Supplied records >>
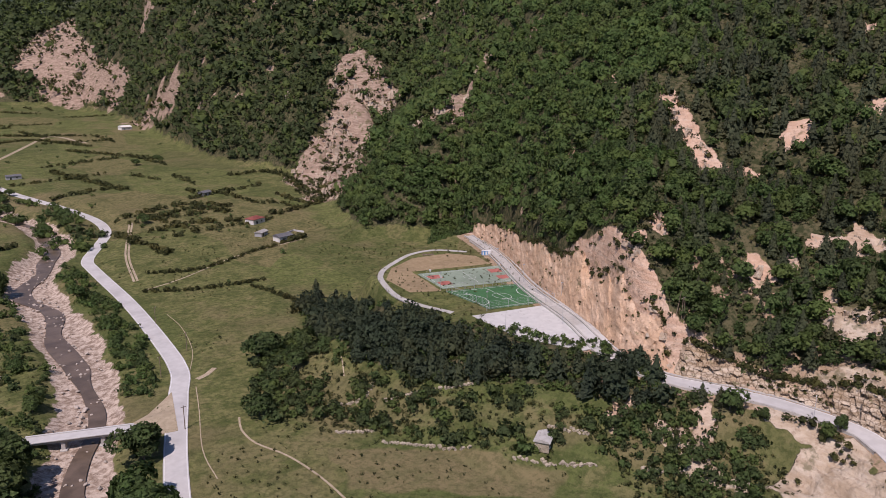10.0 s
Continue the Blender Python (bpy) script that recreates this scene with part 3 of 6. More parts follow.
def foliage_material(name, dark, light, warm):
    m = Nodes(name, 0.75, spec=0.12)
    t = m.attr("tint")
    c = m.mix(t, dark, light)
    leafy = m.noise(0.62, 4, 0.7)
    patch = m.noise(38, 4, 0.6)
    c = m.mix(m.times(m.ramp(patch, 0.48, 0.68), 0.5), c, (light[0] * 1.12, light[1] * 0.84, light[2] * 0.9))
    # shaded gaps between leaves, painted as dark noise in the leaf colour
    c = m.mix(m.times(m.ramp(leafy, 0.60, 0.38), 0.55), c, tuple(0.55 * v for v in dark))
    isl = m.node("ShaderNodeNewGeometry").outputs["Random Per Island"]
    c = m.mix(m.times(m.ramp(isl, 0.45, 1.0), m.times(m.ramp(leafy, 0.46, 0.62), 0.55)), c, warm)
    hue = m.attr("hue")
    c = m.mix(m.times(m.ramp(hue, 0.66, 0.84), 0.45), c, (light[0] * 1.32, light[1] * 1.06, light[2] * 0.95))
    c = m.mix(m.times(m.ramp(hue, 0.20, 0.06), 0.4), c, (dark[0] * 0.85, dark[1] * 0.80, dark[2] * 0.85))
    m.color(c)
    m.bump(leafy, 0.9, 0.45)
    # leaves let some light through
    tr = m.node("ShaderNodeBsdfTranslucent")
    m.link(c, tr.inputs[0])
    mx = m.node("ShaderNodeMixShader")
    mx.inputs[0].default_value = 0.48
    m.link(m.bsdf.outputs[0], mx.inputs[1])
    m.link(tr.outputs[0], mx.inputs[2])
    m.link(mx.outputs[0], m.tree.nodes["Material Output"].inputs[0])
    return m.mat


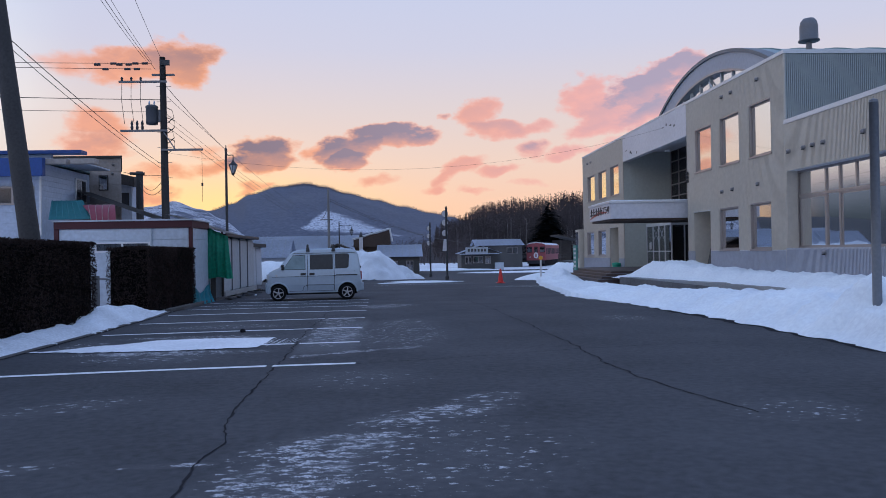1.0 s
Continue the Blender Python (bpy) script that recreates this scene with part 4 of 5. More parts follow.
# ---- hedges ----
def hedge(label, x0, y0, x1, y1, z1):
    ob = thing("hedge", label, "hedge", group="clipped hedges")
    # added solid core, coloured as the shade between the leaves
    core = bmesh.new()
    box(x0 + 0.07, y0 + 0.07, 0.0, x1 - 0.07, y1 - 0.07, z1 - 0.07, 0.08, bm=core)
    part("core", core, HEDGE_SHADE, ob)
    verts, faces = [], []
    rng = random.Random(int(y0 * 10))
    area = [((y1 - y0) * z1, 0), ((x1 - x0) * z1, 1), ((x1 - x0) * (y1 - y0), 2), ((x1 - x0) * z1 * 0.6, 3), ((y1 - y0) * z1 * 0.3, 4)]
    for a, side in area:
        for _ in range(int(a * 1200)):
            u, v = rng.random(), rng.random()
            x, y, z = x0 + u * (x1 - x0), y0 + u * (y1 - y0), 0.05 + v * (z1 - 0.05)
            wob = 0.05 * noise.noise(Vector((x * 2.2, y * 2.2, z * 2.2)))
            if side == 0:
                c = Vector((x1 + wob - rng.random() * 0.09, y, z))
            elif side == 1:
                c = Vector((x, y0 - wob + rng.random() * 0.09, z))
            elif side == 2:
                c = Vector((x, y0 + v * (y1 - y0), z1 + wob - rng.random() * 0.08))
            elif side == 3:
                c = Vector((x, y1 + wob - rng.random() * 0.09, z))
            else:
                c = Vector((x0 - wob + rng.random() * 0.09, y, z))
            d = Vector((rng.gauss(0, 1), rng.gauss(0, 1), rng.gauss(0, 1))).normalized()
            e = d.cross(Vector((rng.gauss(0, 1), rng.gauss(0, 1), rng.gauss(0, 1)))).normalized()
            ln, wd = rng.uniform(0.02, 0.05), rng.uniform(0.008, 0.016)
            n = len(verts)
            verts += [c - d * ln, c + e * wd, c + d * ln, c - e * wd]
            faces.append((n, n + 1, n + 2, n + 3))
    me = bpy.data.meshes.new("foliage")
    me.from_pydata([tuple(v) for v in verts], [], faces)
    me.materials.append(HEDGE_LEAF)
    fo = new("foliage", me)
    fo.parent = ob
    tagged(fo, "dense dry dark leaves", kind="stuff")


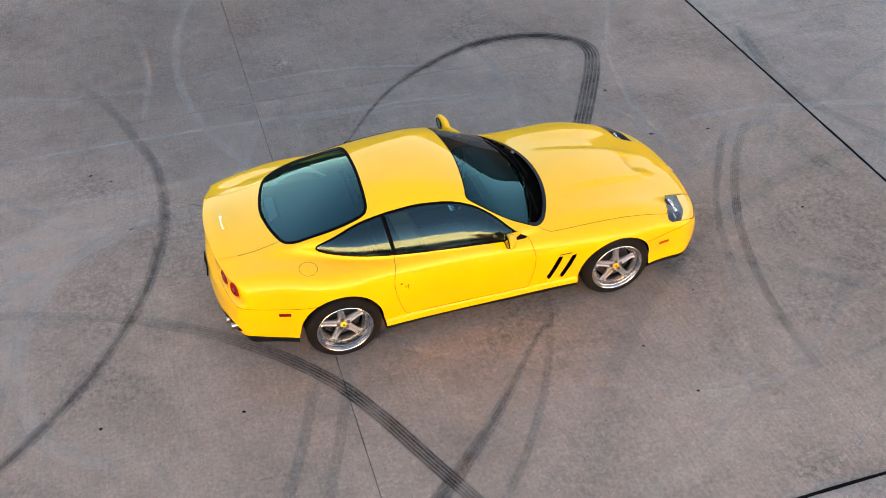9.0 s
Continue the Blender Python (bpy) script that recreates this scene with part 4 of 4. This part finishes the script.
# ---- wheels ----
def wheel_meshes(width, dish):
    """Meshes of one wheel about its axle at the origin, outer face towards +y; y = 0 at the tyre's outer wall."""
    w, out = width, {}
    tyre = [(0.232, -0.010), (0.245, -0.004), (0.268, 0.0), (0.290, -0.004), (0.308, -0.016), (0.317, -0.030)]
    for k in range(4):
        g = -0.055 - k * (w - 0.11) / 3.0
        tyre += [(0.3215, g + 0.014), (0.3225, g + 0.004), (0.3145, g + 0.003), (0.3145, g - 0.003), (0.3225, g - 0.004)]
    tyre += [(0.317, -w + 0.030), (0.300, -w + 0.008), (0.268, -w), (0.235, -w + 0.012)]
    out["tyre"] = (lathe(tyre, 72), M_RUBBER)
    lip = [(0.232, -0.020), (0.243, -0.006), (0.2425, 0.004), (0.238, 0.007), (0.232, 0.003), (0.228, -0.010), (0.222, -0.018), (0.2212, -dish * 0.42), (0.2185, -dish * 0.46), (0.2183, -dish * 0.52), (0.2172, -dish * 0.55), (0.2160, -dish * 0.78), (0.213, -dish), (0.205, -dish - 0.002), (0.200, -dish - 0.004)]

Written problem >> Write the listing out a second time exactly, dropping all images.

Final answer >>
10.0 s
Continue the Blender Python (bpy) script that recreates this scene with part 3 of 6. More parts follow.
def foliage_material(name, dark, light, warm):
    m = Nodes(name, 0.75, spec=0.12)
    t = m.attr("tint")
    c = m.mix(t, dark, light)
    leafy = m.noise(0.62, 4, 0.7)
    patch = m.noise(38, 4, 0.6)
    c = m.mix(m.times(m.ramp(patch, 0.48, 0.68), 0.5), c, (light[0] * 1.12, light[1] * 0.84, light[2] * 0.9))
    # shaded gaps between leaves, painted as dark noise in the leaf colour
    c = m.mix(m.times(m.ramp(leafy, 0.60, 0.38), 0.55), c, tuple(0.55 * v for v in dark))
    isl = m.node("ShaderNodeNewGeometry").outputs["Random Per Island"]
    c = m.mix(m.times(m.ramp(isl, 0.45, 1.0), m.times(m.ramp(leafy, 0.46, 0.62), 0.55)), c, warm)
    hue = m.attr("hue")
    c = m.mix(m.times(m.ramp(hue, 0.66, 0.84), 0.45), c, (light[0] * 1.32, light[1] * 1.06, light[2] * 0.95))
    c = m.mix(m.times(m.ramp(hue, 0.20, 0.06), 0.4), c, (dark[0] * 0.85, dark[1] * 0.80, dark[2] * 0.85))
    m.color(c)
    m.bump(leafy, 0.9, 0.45)
    # leaves let some light through
    tr = m.node("ShaderNodeBsdfTranslucent")
    m.link(c, tr.inputs[0])
    mx = m.node("ShaderNodeMixShader")
    mx.inputs[0].default_value = 0.48
    m.link(m.bsdf.outputs[0], mx.inputs[1])
    m.link(tr.outputs[0], mx.inputs[2])
    m.link(mx.outputs[0], m.tree.nodes["Material Output"].inputs[0])
    return m.mat


1.0 s
Continue the Blender Python (bpy) script that recreates this scene with part 4 of 5. More parts follow.
# ---- hedges ----
def hedge(label, x0, y0, x1, y1, z1):
    ob = thing("hedge", label, "hedge", group="clipped hedges")
    # added solid core, coloured as the shade between the leaves
    core = bmesh.new()
    box(x0 + 0.07, y0 + 0.07, 0.0, x1 - 0.07, y1 - 0.07, z1 - 0.07, 0.08, bm=core)
    part("core", core, HEDGE_SHADE, ob)
    verts, faces = [], []
    rng = random.Random(int(y0 * 10))
    area = [((y1 - y0) * z1, 0), ((x1 - x0) * z1, 1), ((x1 - x0) * (y1 - y0), 2), ((x1 - x0) * z1 * 0.6, 3), ((y1 - y0) * z1 * 0.3, 4)]
    for a, side in area:
        for _ in range(int(a * 1200)):
            u, v = rng.random(), rng.random()
            x, y, z = x0 + u * (x1 - x0), y0 + u * (y1 - y0), 0.05 + v * (z1 - 0.05)
            wob = 0.05 * noise.noise(Vector((x * 2.2, y * 2.2, z * 2.2)))
            if side == 0:
                c = Vector((x1 + wob - rng.random() * 0.09, y, z))
            elif side == 1:
                c = Vector((x, y0 - wob + rng.random() * 0.09, z))
            elif side == 2:
                c = Vector((x, y0 + v * (y1 - y0), z1 + wob - rng.random() * 0.08))
            elif side == 3:
                c = Vector((x, y1 + wob - rng.random() * 0.09, z))
            else:
                c = Vector((x0 - wob + rng.random() * 0.09, y, z))
            d = Vector((rng.gauss(0, 1), rng.gauss(0, 1), rng.gauss(0, 1))).normalized()
            e = d.cross(Vector((rng.gauss(0, 1), rng.gauss(0, 1), rng.gauss(0, 1)))).normalized()
            ln, wd = rng.uniform(0.02, 0.05), rng.uniform(0.008, 0.016)
            n = len(verts)
            verts += [c - d * ln, c + e * wd, c + d * ln, c - e * wd]
            faces.append((n, n + 1, n + 2, n + 3))
    me = bpy.data.meshes.new("foliage")
    me.from_pydata([tuple(v) for v in verts], [], faces)
    me.materials.append(HEDGE_LEAF)
    fo = new("foliage", me)
    fo.parent = ob
    tagged(fo, "dense dry dark leaves", kind="stuff")


9.0 s
Continue the Blender Python (bpy) script that recreates this scene with part 4 of 4. This part finishes the script.
# ---- wheels ----
def wheel_meshes(width, dish):
    """Meshes of one wheel about its axle at the origin, outer face towards +y; y = 0 at the tyre's outer wall."""
    w, out = width, {}
    tyre = [(0.232, -0.010), (0.245, -0.004), (0.268, 0.0), (0.290, -0.004), (0.308, -0.016), (0.317, -0.030)]
    for k in range(4):
        g = -0.055 - k * (w - 0.11) / 3.0
        tyre += [(0.3215, g + 0.014), (0.3225, g + 0.004), (0.3145, g + 0.003), (0.3145, g - 0.003), (0.3225, g - 0.004)]
    tyre += [(0.317, -w + 0.030), (0.300, -w + 0.008), (0.268, -w), (0.235, -w + 0.012)]
    out["tyre"] = (lathe(tyre, 72), M_RUBBER)
    lip = [(0.232, -0.020), (0.243, -0.006), (0.2425, 0.004), (0.238, 0.007), (0.232, 0.003), (0.228, -0.010), (0.222, -0.018), (0.2212, -dish * 0.42), (0.2185, -dish * 0.46), (0.2183, -dish * 0.52), (0.2172, -dish * 0.55), (0.2160, -dish * 0.78), (0.213, -dish), (0.205, -dish - 0.002), (0.200, -dish - 0.004)]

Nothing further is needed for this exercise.